PROBLEM REQUIREMENTS: Pull every line containing the word "Python" from the records.

————

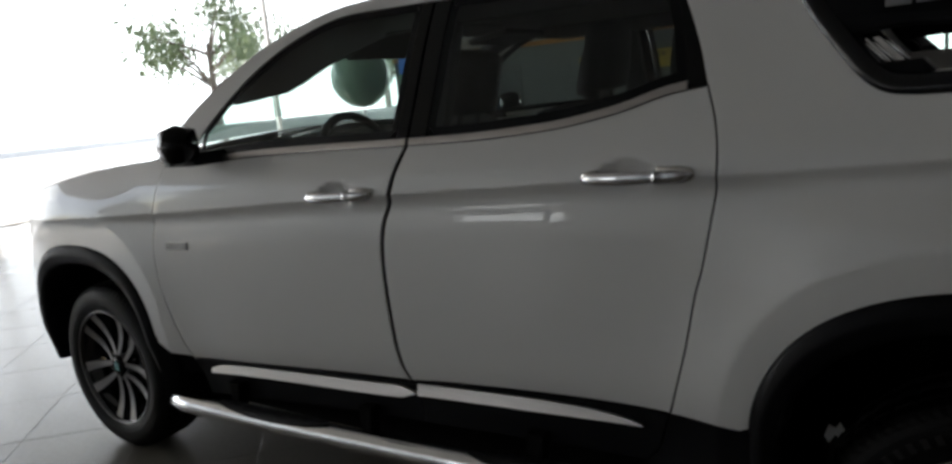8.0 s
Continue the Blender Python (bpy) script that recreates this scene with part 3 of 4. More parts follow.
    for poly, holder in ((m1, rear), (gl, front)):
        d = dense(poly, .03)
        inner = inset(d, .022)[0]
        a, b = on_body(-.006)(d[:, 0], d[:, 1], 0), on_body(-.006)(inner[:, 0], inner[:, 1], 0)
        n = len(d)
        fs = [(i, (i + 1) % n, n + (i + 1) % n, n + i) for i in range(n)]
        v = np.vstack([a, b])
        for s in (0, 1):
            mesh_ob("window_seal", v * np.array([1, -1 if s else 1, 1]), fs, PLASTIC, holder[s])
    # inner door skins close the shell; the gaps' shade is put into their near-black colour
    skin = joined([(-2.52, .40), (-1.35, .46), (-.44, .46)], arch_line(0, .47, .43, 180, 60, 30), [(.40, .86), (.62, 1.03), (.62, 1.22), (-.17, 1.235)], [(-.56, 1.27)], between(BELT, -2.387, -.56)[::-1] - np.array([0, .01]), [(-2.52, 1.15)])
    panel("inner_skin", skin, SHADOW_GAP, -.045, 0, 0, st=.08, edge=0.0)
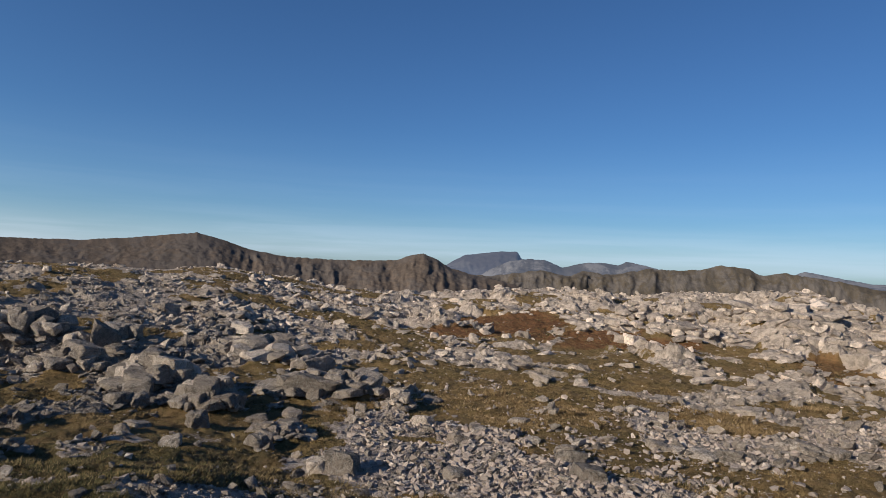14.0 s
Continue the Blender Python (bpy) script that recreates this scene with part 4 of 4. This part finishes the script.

————

THE OUTPUT:
Continue the Blender Python (bpy) script that recreates this scene with part 3 of 4. More parts follow.
Continue the Blender Python (bpy) script that recreates this scene with part 4 of 4. This part finishes the script.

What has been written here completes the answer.